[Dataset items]

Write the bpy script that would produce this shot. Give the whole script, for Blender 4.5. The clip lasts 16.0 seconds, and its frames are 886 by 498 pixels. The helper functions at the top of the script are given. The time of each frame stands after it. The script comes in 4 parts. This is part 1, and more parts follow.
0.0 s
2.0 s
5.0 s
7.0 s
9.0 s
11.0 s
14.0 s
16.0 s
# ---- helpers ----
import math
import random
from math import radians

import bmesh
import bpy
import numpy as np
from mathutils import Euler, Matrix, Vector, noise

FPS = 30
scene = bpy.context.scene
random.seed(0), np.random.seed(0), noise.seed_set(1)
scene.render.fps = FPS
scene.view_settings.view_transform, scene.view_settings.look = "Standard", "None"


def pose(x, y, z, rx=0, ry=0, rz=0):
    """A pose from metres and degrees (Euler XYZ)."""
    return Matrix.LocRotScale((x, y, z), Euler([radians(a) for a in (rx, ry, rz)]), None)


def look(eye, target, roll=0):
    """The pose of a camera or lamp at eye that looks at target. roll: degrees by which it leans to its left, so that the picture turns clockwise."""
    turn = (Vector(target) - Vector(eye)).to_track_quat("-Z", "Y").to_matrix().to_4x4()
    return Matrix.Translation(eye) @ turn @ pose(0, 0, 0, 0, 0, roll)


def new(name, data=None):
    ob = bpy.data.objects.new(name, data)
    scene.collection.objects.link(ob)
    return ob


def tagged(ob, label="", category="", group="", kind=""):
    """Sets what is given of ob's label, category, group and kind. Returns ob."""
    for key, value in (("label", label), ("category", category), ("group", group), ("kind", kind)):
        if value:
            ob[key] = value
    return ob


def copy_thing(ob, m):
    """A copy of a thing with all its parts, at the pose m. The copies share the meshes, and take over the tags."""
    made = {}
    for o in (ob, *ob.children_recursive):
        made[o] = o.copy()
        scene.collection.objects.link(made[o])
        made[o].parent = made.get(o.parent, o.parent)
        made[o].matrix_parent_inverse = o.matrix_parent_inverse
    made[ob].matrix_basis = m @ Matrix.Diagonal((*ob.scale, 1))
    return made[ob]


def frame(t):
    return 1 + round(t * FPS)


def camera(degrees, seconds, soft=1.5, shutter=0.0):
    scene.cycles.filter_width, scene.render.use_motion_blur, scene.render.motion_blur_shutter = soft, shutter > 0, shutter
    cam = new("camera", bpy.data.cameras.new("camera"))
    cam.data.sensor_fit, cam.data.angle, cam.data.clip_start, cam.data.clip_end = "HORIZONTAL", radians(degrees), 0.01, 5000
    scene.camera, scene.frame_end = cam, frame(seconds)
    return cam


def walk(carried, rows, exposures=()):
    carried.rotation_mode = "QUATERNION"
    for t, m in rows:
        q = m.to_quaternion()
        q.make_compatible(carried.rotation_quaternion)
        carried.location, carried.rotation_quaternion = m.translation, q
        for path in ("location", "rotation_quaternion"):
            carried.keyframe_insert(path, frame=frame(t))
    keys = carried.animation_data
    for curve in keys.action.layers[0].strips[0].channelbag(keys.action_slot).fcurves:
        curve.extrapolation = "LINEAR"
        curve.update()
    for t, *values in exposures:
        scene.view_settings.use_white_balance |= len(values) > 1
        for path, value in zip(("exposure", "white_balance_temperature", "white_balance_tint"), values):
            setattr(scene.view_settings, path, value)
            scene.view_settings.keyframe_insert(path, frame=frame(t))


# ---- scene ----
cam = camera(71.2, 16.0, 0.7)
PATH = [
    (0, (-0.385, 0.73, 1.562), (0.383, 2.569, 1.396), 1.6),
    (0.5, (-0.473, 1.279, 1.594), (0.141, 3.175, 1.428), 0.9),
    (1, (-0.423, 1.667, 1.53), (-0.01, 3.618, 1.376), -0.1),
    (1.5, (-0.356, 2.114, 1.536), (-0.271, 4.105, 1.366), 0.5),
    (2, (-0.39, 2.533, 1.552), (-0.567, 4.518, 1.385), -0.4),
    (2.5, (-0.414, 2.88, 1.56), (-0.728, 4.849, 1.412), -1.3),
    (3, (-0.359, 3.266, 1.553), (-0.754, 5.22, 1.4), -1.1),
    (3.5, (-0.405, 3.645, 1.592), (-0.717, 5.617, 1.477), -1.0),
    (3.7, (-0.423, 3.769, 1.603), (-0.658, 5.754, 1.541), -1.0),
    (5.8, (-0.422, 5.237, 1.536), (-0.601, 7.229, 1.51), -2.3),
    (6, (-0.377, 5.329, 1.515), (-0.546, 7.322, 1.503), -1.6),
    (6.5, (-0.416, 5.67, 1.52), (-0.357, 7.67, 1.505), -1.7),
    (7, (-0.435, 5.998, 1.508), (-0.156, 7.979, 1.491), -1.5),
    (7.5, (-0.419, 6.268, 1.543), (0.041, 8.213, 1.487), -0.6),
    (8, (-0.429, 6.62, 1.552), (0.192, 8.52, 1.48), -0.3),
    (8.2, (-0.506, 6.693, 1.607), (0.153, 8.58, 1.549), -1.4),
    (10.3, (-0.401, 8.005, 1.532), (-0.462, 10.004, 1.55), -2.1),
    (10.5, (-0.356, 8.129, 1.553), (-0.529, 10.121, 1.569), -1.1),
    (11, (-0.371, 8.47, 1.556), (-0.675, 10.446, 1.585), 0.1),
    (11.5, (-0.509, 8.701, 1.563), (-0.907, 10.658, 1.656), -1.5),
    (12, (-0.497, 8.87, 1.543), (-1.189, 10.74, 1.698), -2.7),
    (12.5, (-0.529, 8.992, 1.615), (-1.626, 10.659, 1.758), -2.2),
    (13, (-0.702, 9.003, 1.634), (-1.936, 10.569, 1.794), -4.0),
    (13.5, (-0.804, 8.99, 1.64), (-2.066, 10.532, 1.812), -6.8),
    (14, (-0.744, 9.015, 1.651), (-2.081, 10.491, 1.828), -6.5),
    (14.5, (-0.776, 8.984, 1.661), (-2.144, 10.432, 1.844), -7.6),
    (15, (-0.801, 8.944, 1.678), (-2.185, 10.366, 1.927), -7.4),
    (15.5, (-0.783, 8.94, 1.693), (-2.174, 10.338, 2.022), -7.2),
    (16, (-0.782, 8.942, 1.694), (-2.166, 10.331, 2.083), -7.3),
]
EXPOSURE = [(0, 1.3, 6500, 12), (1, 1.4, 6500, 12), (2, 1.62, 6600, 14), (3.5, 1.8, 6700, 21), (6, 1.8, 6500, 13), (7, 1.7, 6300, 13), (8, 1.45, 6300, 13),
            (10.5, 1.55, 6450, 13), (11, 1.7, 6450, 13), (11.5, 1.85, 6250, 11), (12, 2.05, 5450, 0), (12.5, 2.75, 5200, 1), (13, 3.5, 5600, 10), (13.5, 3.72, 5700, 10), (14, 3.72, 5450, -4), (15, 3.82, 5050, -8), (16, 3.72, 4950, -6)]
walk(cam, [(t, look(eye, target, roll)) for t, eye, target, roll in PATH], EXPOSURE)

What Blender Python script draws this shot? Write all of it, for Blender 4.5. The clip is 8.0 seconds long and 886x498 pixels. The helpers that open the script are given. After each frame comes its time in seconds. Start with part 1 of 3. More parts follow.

◆ Problem to solve:
Each line from the line with "random.seed(0), np.random.seed(0), noise.seed_set(1)" to the line with "return 1 + round(t * FPS)" is to be echoed exactly; both boundary lines are included, and nothing else is to be output.

◆ Solution for this task:
random.seed(0), np.random.seed(0), noise.seed_set(1)
scene.render.fps = FPS
scene.view_settings.view_transform, scene.view_settings.look = "Standard", "None"


def pose(x, y, z, rx=0, ry=0, rz=0):
    """A pose from metres and degrees (Euler XYZ)."""
    return Matrix.LocRotScale((x, y, z), Euler([radians(a) for a in (rx, ry, rz)]), None)


def look(eye, target, roll=0):
    """The pose of a camera or lamp at eye that looks at target. roll: degrees by which it leans to its left, so that the picture turns clockwise."""
    turn = (Vector(target) - Vector(eye)).to_track_quat("-Z", "Y").to_matrix().to_4x4()
    return Matrix.Translation(eye) @ turn @ pose(0, 0, 0, 0, 0, roll)


def new(name, data=None):
    ob = bpy.data.objects.new(name, data)
    scene.collection.objects.link(ob)
    return ob


def tagged(ob, label="", category="", group="", kind=""):
    """Sets what is given of ob's label, category, group and kind. Returns ob."""
    for key, value in (("label", label), ("category", category), ("group", group), ("kind", kind)):
        if value:
            ob[key] = value
    return ob


def copy_thing(ob, m):
    """A copy of a thing with all its parts, at the pose m. The copies share the meshes, and take over the tags."""
    made = {}
    for o in (ob, *ob.children_recursive):
        made[o] = o.copy()
        scene.collection.objects.link(made[o])
        made[o].parent = made.get(o.parent, o.parent)
        made[o].matrix_parent_inverse = o.matrix_parent_inverse
    made[ob].matrix_basis = m @ Matrix.Diagonal((*ob.scale, 1))
    return made[ob]


def frame(t):
    return 1 + round(t * FPS)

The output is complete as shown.